La domanda ricorrente di molti è: per quanto può resistere la Russia sotto il peso delle sanzioni? Per mesi la disconnessione della Russia dal sistema di pagamenti internazionale Swift è stata definita come la madre di tutte le sanzioni, una “bomba nucleare” finanziaria. Ma è col blocco delle riserve in valuta estera della Banca Centrale Russa che l’Occidente ha colpito Mosca dove più fa male.

Come ricorda l’analista Alberto Guidi sul sito dell’Ispi, dal 2014, la Russia ha implementato politiche economiche volte ad accrescere le dimensioni di queste sue riserve e a renderle meno dipendenti dal dollaro. Si è così passati dai 509 miliardi del 2014, di cui il 40% era in dollari, ai 630 miliardi attuali di cui solo il 16% è in valuta statunitense.

“L’obiettivo di Mosca – scrive Guidi – era quello di poter contare su fondi sufficienti per sostenere il rublo in caso di difficoltà e su liquidità con cui aiutare il proprio sistema bancario. Come fece tra il 2014 e 2015 quando di fronte alle sanzioni occidentali dovute all’annessione della Crimea, la Banca Centrale Russa si trovò costretta a utilizzare 170 miliardi di dollari dalle sue riserve di valuta internazionale, che diminuirono così del 32%”.

Il nuovo pacchetto di misure deciso da Usa, Ue e Giappone va espressamente a limitare questa possibilità. Non solo è impedito alla Banca Centrale di vendere le sue riserve in dollari, euro o yen, pari al 54% delle sue riserve totali. Ma sono bloccate anche le riserve che non siano in queste tre valute ma che sono depositate presso i paesi che hanno applicato le sanzioni, una percentuale di nuovo vicina al 50%. E così la Banca di Russia ha dovuto ricorrere ad altri strumenti monetari. Tra questi, ricorda Guidi, il tasso di interesse chiave (il tasso al quale una banca centrale presta denaro ad altre banche) che è stato più che raddoppiato: dal 9,5 al 20%, nuovo record di sempre. “Un aumento che però non è indolore per i cittadini russi dato che si tradurrà in un aumento dei tassi di mutui e prestiti”.
Parallelamente il Cremlino ha introdotto una serie di nuove misure per scongiurare una crisi di liquidità. In particolare, ai cittadini russi è ora vietato spostare denaro all’estero o lasciare il paese con più di 10mila dollari (o l’equivalente in altra valuta estera). Agli esportatori è stato ordinato di cambiare l'80% delle loro entrate in valuta estera in rubli e agli investitori stranieri è temporaneamente impedito di vendere gli asset russi in loro possesso. Non è però bastato a evitare un crollo del rublo.

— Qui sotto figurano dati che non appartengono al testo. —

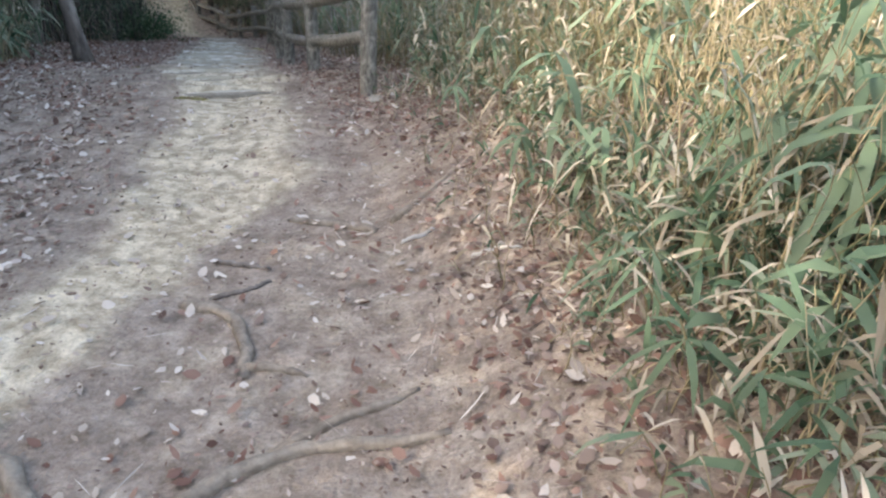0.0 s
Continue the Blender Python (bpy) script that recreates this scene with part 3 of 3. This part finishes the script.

Prima dell’inizio della guerra in Ucraina per comprare un dollaro servivano circa 80 rubli. Ora 117: un calo del 40% che segnala una fragilità ormai consolidata della valuta russa a partire dalla guerra in Crimea. In questi otto anni, ha perso quasi un quarto del suo valore e continua a toccare nuovi minimi storici. Tanto che le contrattazioni sulla Borsa di Mosca sono ancora chiuse.